How is it you always have the coolest posts Dina! (If I didn't know better I might think it is a strange expression of an almond allele ... but I know Dina is to clued up to not be 100% sure)

It is very unusual for mosaics to have mosaic offspring, isn't it. Maybe there is something to the theory that mosaicism can be inherited...


----------



## dimerro (Nov 23, 2008)

"Mosaic" is a general categorization. I think both hens are "chimera" and the trait that can be inherited is the predisposition for development of a second polar body with a little more cytoplasm. It could be fertilized by sperm and then can merge with normal zygote.


----------



## NZ Pigeon (Nov 12, 2011)

rudolph.est said:


> How is it you always have the coolest posts Dina! (If I didn't know better I might think it is a strange expression of an almond allele ... but I know Dina is to clued up to not be 100% sure)
> 
> It is very unusual for mosaics to have mosaic offspring, isn't it. Maybe there is something to the theory that mosaicism can be inherited...


Due to sex linkage Can't we rule Almond out if hens are being produced by hens that carry the same look.


----------



## horseart4u (Jun 16, 2011)

thats a mosaic? ok to me it looks like a yellow almond grizzle???, i thought mosaics had to have a distinct patern of one color, and a distinct pattern and color of another, this is grizzle looking to me...very pretty tho


----------



## APF_LOFT (Aug 9, 2010)

they dont look mosaic to me. just normal pigeon


----------



## MaryOfExeter (Sep 30, 2007)

Yes, Chimera would be it as that can be passed on.
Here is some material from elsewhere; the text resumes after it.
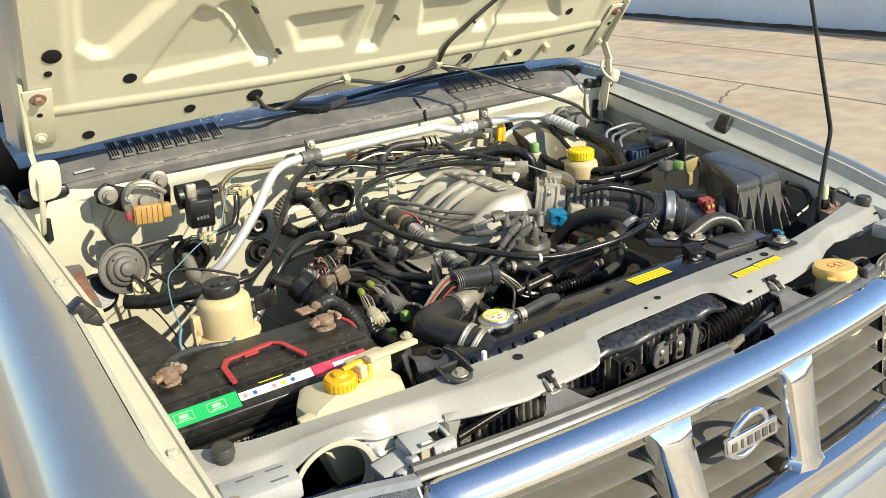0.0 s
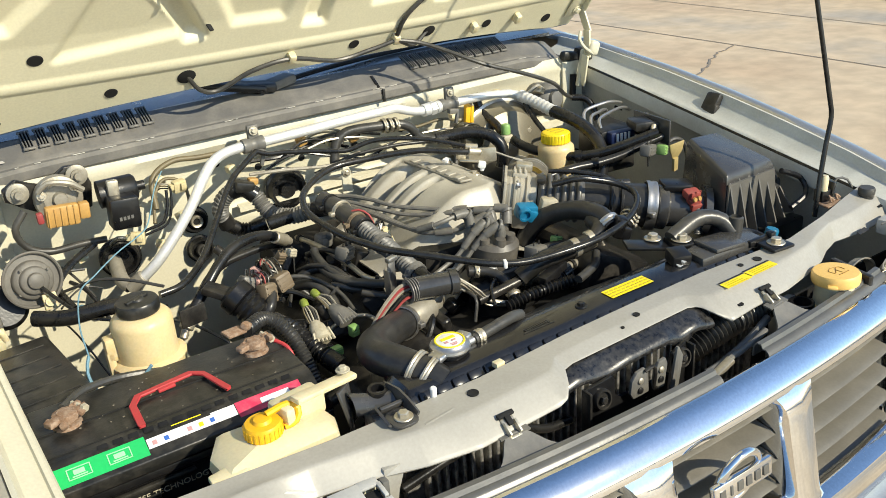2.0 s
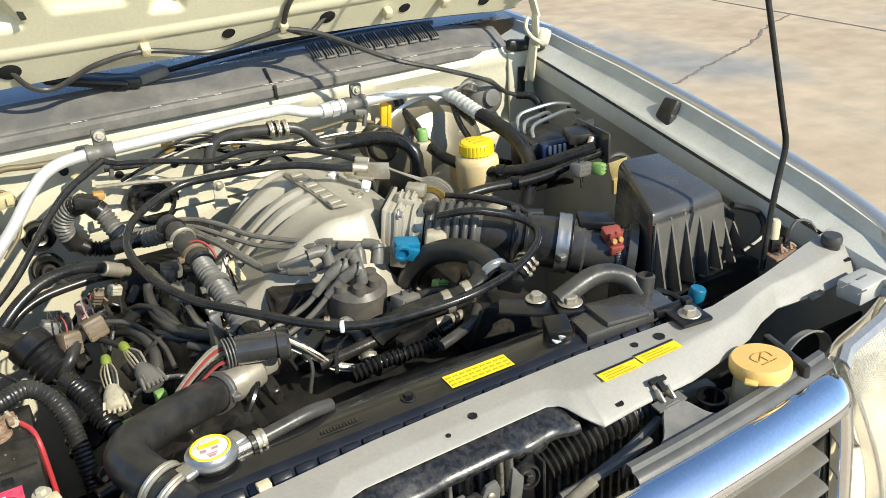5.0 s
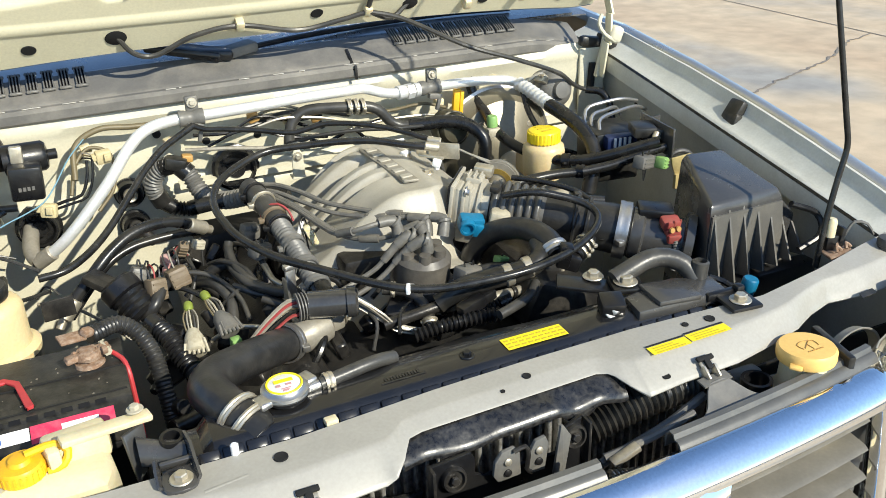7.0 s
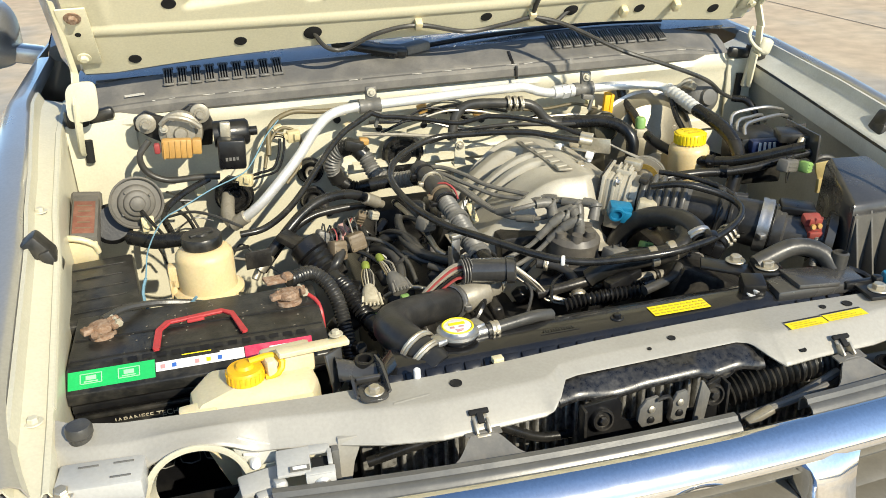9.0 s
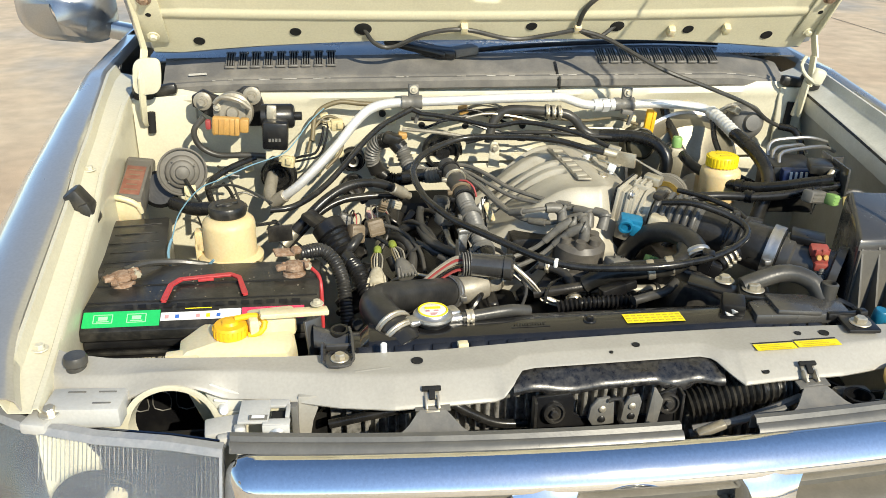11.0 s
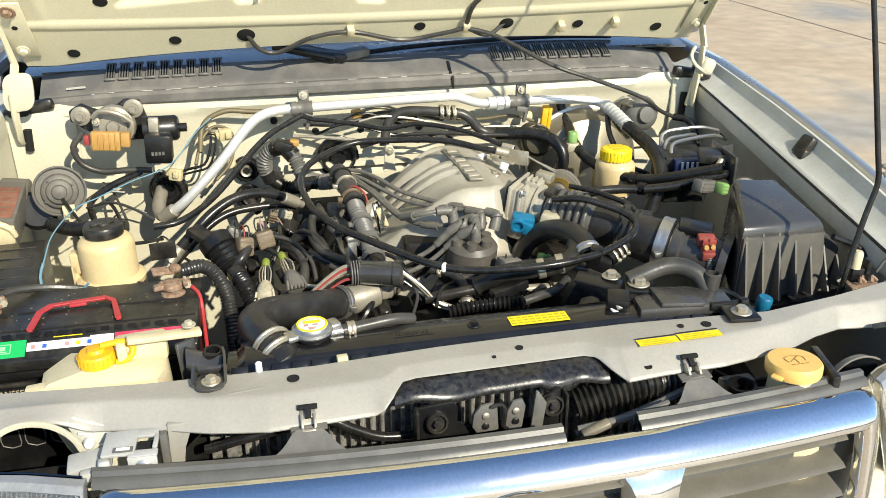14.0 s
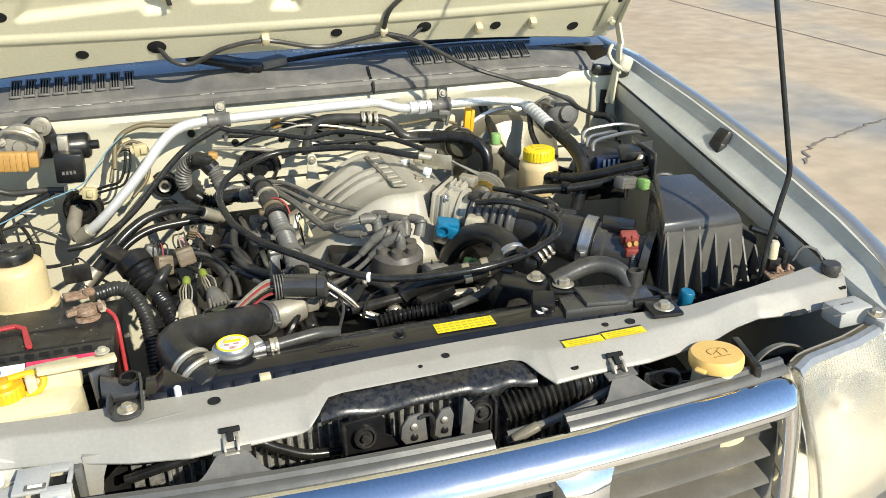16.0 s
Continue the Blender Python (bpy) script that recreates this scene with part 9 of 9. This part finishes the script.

But I also believe some "chimeras" may be a recessive allele in the almond family or perhaps even related to recessive red seeing as though many, many, many of them involve recessive red or yellow as part of their coloration. Or, perhaps a new type of bronze that only partially effects the bird, like pied but instead of white it is bronze. Since bronze can look as bold as recessive red and yellow. I wish I had some of those middle eastern "mosaics" to play with.


----------



## dimerro (Nov 23, 2008)

From what I saw here in Romania, the most common mosaics are non-recessive red with recessive red patches or vice versa. Some of them are from families or breeds that don’t have recessive red in them and this kind of mosaic is not an inherited trait to offsprings. For this reason, I can say there are somatic mutations that shut off both wild type allele of recessive red locus in some areas. This means the action of recessive red gene is the same the action of absence of wild type allele of Rec red locus and the rec red gene is a gene that do nothing.


----------



## wcooper (Aug 4, 2009)

Mosaic is not a inherited trait. It can not be passed on at all. A mosaic is a rarity, It is the result of two copies of genes being present on one bird. Its basically the "twin" that didn't make it.


----------



## Ryan Ward (Oct 9, 2012)

Interesting!
love it


----------



## tmaas (May 17, 2012)

dimerro said:


> Mosaic hen (dun // receesive yellow) from mosaic hen (recessive red // bronze t-patt).
> 
> http://dinamergeani.sunphoto.ro/23_Curiozitati


Could you please tell us what colors the mothers parents were and maybe show pics. Also, can you share what color the squeakers father is?


----------



## dimerro (Nov 23, 2008)

The father of mosaic squab is Botosani tumbler (hetero pencil and hetero rec white; hetero rec red; hetero dilute):
http://dinamergeani.sunphoto.ro/12_Alte_rase/WFBDWVCBQDCYNXZXXUT
http://dinamergeani.sunphoto.ro/12_Alte_rase/AGUGDFOSTYYQKTTBSHN

Mosaic mother now (she will go whiter with every moult because of bronze of Orbetean highfylers):
http://dinamergeani.sunphoto.ro/23_Curiozitati

The mother's parents are Orbeteans highflyers: 
http://dinamergeani.sunphoto.ro/23_Curiozitati
The hen could be mosaic also.


----------